Schriftelijke vraag nr. 6-406

van Peter Van Rompuy (CD&V) d.d. 22 januari 2015

aan de minister van Financiën, belast met de Bestrijding van de fiscale fraude

Woonbonus - Overdracht met behoud van krediet

krediet op onroerende goederen
belasting van natuurlijke personen
belastingaftrek

Chronologie

22/1/2015Verzending vraag (Einde van de antwoordtermijn: 26/2/2015)
4/3/2015Rappel
12/11/2015Antwoord

Vraag nr. 6-406 d.d. 22 januari 2015 : (Vraag gesteld in het Nederlands)

Motivering van het transversale karakter van de schriftelijke vraag : de gevolgen voor de bevoegdheden van de Gemeenschappen en / of de Gewesten zijn de volgende : uit het antwoord van 9 december 2014 van minister Turtelboom, viceminister-president van de Vlaamse regering, Vlaams minister van Begroting, Financiën en Energie op de in het Vlaams Parlement gestelde schriftelijke vraag nr. 32 - 2014/2015 van 16 oktober 2014 van Vlaams volksvertegenwoordiger Peter Van Rompuy blijkt het transversaal karakter van de vraag.

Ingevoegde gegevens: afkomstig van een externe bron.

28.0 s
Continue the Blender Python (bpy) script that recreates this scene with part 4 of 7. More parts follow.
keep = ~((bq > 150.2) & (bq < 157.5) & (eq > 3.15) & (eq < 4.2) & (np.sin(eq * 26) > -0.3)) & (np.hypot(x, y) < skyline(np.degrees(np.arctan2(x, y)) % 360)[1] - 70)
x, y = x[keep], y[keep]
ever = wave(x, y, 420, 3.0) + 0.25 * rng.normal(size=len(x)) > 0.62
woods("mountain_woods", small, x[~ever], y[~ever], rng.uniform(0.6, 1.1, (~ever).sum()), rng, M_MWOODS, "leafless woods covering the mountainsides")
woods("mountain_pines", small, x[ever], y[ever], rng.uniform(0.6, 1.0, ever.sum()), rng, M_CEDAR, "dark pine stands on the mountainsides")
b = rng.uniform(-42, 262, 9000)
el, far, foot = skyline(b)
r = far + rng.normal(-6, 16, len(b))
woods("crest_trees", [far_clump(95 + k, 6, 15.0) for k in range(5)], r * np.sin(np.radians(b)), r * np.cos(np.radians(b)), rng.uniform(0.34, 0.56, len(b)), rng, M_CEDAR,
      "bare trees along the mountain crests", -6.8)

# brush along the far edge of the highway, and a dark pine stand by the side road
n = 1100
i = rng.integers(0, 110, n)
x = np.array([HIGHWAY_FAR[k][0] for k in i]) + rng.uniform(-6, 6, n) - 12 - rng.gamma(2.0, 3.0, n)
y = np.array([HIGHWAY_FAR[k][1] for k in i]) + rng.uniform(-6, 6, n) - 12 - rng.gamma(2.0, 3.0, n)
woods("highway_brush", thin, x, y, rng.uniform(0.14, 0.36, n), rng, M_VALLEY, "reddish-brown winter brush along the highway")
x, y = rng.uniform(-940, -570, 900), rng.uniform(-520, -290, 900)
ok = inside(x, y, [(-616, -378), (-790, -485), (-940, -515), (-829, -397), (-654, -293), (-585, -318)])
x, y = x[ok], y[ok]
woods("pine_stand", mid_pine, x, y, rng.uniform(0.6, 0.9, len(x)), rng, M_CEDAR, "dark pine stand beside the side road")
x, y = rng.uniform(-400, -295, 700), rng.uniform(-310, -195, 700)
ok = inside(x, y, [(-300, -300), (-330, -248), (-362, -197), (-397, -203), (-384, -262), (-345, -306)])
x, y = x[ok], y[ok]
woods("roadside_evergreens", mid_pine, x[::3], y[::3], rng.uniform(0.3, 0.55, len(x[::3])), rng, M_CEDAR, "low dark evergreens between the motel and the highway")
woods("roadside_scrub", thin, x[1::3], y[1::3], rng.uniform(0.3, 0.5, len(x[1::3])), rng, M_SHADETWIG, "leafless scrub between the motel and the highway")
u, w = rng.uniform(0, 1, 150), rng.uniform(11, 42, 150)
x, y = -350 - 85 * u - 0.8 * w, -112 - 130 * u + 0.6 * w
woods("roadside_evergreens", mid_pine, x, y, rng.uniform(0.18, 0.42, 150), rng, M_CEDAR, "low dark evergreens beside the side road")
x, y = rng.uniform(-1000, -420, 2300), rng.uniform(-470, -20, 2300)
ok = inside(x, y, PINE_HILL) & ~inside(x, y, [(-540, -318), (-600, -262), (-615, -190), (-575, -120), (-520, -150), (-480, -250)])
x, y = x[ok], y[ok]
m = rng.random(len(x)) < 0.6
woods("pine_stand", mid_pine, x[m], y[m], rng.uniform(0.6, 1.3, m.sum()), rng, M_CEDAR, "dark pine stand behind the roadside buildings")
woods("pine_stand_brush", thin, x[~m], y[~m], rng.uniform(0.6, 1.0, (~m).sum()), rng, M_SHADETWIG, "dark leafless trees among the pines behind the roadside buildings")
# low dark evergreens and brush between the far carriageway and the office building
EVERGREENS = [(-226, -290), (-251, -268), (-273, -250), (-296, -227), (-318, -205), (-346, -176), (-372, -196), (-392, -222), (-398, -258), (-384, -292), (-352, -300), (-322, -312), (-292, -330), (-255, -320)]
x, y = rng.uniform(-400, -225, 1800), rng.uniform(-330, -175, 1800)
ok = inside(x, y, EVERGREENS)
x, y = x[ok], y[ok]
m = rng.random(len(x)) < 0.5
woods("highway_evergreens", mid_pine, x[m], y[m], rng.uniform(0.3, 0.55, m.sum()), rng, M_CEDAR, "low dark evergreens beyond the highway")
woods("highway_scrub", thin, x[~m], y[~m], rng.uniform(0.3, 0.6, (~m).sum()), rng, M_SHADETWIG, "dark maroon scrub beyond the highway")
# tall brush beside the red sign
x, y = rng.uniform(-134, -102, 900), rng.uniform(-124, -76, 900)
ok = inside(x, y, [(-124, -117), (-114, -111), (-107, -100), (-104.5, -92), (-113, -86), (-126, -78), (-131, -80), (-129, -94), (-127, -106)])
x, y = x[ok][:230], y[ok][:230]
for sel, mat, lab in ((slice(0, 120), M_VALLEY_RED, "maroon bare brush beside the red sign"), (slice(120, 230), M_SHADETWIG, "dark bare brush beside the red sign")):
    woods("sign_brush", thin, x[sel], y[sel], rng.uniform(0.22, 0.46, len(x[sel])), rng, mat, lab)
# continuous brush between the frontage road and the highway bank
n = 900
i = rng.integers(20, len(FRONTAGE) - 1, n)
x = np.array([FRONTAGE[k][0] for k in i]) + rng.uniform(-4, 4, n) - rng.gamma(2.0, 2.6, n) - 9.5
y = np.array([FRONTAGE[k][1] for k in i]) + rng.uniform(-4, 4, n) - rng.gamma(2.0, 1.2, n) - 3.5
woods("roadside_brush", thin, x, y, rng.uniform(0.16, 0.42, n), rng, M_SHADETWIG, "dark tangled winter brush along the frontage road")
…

Een echtpaar dat nu eigenaar is van een woning en geniet van de woonbonus, maar wenst te verhuizen in 2015 met behoud van krediet, verkeert in onzekerheid wat betreft het behoud van de woonbonus.

1) Blijven in 2015 bij een overdracht van krediet met de huidige woonbonus de oude gunstige voorwaarden gelden en zo ja, hoelang blijven die dan gelden ?

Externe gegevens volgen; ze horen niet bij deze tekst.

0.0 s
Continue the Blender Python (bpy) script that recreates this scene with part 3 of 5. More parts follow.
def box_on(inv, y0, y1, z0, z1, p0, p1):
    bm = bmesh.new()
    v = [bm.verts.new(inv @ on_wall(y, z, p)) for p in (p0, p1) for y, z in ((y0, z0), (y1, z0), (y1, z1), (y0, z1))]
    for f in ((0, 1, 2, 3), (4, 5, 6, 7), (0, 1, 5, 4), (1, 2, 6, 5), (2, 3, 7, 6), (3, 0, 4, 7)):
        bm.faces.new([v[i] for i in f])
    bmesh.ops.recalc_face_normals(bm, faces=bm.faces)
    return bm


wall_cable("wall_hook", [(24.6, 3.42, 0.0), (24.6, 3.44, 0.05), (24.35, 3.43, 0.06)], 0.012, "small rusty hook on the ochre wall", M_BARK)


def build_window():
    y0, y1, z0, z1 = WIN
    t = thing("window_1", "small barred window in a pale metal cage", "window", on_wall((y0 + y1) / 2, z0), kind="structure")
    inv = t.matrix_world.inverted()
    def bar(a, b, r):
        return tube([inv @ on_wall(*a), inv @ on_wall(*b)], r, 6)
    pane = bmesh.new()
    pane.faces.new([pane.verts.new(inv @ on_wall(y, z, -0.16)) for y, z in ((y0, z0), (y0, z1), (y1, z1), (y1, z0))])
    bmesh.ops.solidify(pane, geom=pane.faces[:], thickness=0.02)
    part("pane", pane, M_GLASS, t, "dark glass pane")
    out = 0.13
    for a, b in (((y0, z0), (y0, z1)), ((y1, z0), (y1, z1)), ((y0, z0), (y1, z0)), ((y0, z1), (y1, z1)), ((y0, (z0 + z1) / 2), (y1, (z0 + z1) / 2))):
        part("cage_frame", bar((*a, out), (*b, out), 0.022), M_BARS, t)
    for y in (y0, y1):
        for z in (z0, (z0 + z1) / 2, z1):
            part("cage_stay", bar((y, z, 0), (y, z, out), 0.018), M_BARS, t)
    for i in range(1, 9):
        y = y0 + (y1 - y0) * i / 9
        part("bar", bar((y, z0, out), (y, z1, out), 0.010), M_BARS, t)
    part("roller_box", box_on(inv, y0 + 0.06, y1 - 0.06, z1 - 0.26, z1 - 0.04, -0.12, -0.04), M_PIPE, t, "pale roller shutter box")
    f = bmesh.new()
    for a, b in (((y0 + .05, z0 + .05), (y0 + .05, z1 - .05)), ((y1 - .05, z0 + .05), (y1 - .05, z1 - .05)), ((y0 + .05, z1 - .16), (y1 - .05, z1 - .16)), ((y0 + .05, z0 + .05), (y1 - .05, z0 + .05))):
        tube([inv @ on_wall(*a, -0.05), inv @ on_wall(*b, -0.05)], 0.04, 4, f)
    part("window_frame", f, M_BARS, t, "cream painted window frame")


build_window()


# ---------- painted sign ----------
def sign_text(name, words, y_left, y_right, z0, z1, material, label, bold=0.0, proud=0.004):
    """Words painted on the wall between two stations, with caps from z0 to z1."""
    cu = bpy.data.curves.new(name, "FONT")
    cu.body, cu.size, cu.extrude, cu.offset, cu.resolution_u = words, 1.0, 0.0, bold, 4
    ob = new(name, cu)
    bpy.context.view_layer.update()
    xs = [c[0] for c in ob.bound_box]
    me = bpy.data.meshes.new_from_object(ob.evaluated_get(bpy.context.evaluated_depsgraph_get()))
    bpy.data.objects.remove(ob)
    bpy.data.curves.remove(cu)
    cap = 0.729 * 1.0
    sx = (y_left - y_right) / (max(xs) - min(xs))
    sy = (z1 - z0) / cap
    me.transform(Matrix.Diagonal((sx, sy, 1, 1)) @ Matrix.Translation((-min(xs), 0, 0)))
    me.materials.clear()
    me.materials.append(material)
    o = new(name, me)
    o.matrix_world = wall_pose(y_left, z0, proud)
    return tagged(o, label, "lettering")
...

2) Wat zal het beleid van de minister ter zake zijn ?

Antwoord ontvangen op 12 november 2015 :

De fiscale gevolgen van de hypotheekoverdracht worden beschreven in de circulaire nr. Ci.RH. 331/635.143 van 12 januari 2015.

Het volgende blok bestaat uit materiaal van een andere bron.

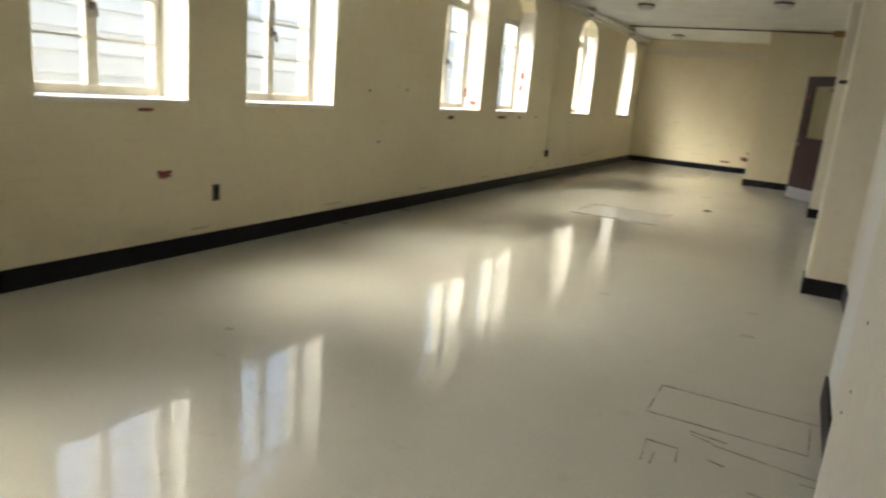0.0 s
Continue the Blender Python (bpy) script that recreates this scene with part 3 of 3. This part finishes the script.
# ---- fittings ----
sock = thing("socket_box", "brown recessed wall socket without its cover", "socket", (LX, -2.25, 0.43))
part("socket_plate", boxes(((0.0, -0.036, -0.062), (0.006, 0.036, 0.062)), bevel=0.002), M_BROWN, sock)
part("socket_opening", boxes(((0.004, -0.02, -0.045), (0.008, 0.02, 0.045))), M_HOLE, sock)
cond = thing("wall_conduit", "thin painted conduit dropping to a small box", "conduit", (LX, 4.99, 0.0))
part("conduit_pipe", tube([(0.014, -0.09, 2.8), (0.014, -0.06, 1.7), (0.014, -0.01, 1.2), (0.014, 0.0, 0.45)], 0.010), M_WALL_Y, cond)
part("outlet_box", boxes(((0.0, -0.032, 0.37), (0.045, 0.032, 0.48)), bevel=0.004), M_BROWN, cond)

hk = thing("wall_bracket", "worn wooden peg bar with dark metal ends on a pier", "bracket", (0.018, 4.99, 1.75))
part("peg_bar", tube([(-0.016, 0.09, 0.0), (-0.020, 0.02, 0.004), (-0.016, -0.08, 0.0)], 0.013), M_TAN, hk)
part("peg_end", cyl(bmesh.new(), (0.0, -0.09, 0.008), (-0.045, -0.09, 0.016), 0.013), M_HINGE, hk)
part("peg_end", cyl(bmesh.new(), (0.0, 0.10, 0.0), (-0.04, 0.10, 0.002), 0.011), M_HINGE, hk)
hk = thing("wall_pins", "two dark pins with a pale tape between them", "bracket", (0.0, 0.0, 1.632))
part("pin", cyl(bmesh.new(), (0.01, 0.03, 0.0), (-0.055, 0.03, 0.0), 0.007), M_HOLE, hk)
part("pin", cyl(bmesh.new(), (0.01, 0.28, 0.0), (-0.055, 0.28, 0.0), 0.007), M_HOLE, hk)
part("tape", boxes(((-0.0025, 0.05, -0.02), (0.0, 0.27, 0.018))), M_PLASTER, hk, "strip of grey tape")
setting("trim_pier_line", boxes(((0.012, -0.004, 1.622), (RX, 0.0, 1.634))), M_TRIM, "faint raised line across the pier", "trim")

pr = thing("ceiling_pipe", "painted heating pipes along the window wall", "pipe", (LX, 0, CZ))
part("pipe", tube([(0.10, Y0 + 0.05, -0.10), (0.10, Y1 - 0.15, -0.12)], 0.035, 16), M_PIPE, pr, smooth=True)
part("pipe", tube([(0.20, Y0 + 0.05, -0.07), (0.20, Y1 - 0.15, -0.09)], 0.022, 12), M_PIPE, pr, smooth=True)
for y in (-6, -3, 0, 3, 6, 9):
    part("pipe_clip", boxes(((0.055, y, -0.16), (0.235, y + 0.03, 0.0)), bevel=0.004), M_PIPE, pr)
cc = thing("ceiling_conduit", "dark conduit crossing under the ceiling to a box", "conduit", (0, 8.30, CZ))
part("conduit_pipe", tube([(-3.7, 0.0, -0.035), (-1.2, 0.0, -0.035), (0.02, 0.0, -0.045)], 0.013), M_DARKPIPE, cc)
part("junction_box", boxes(((-0.10, -0.06, -0.10), (0.08, 0.06, 0.0)), bevel=0.006), M_TAN, cc)
for x, y in ((-3.05, 10.0), (-0.81, 5.1), (-2.8, 5.5), (-2.0, 1.0)):
    lp = thing("ceiling_light", "unlit round opal ceiling light", "light", (x, y, CZ), "ceiling lights")
    part("lamp_base", lathe([(0.13, 0.0), (0.13, -0.03), (0.10, -0.035)], 24), M_HINGE, lp)
    part("lamp_bowl", lathe([(0.125, -0.03), (0.12, -0.06), (0.09, -0.09), (0.04, -0.105)], 24), M_LAMP, lp, smooth=True)
dc = thing("door_cable", "loose dark cable over the door head", "cable", (0.2, 6.7, 2.1))
part("cable_run", tube([(-0.02, 0.5, -0.02), (-0.03, 0.3, 0.06), (-0.03, 0.1, 0.10), (-0.03, -0.2, 0.12), (0.01, -0.5, 0.14)], 0.006), M_DARKPIPE, dc)

# ---- outside ----
setting("ground", boxes(((-400, -400, -0.6), (400, 400, -0.5))), M_GROUND, "grey paved yard outside the windows", "ground")
nh = thing("neighbour_building", "pale grey clapboard building across a narrow yard", "building", (-8.2, 0, -0.5))
for k in range(11):
    bm = boxes(((-0.25, -22, k * 0.27), (0.0, 28, k * 0.27 + 0.268)))
    for v in bm.verts:
        if v.co.x > -0.1 and v.co.z > k * 0.27 + 0.1:
            v.co.x -= 0.03
    part("siding_board", bm, M_SIDING, nh)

De belastingplichtige kan, wat de vóór 1 januari 2014 gesloten hypothecaire leningen betreft, op basis van artikel 539 WIB 92 ook in aanslagjaar 2015 en aanslagjaar 2016 de toepassing vragen van de federale woonbonus.

Vanaf aanslagjaar 2017 kan deze overgangsbepaling slechts nog van toepassing zijn indien aan volgende bijkomende voorwaarden is voldaan :

– de woning waarvoor de lening werd aangegaan is de eigen woning van de belastingplichtige geweest en is vervolgens vóór 1 januari 2016 een andere dan de eigen woning geworden ;

– de belastingplichtige heeft voor het vorige belastbare tijdperk voor de desbetreffende lening of het desbetreffende contract de toepassing gevraagd van de artikelen 104, 9°, 115, 116, of 1451, 2° en 3°, WIB 92, zoals ze bestonden alvorens ze werden gewijzigd of opgeheven door de wet van 8 mei 2014 (wat de « federale belastingvermindering voor enige woning » betreft, of, in voorkomend geval, de « federale belastingvermindering voor het lange termijnsparen »).

Aan de eerste bijkomende voorwaarde is inzonderheid voldaan wanneer de woning vóór 1 januari 2016 werd vervreemd of wanneer het echtpaar vóór 1 januari 2016 is verhuisd.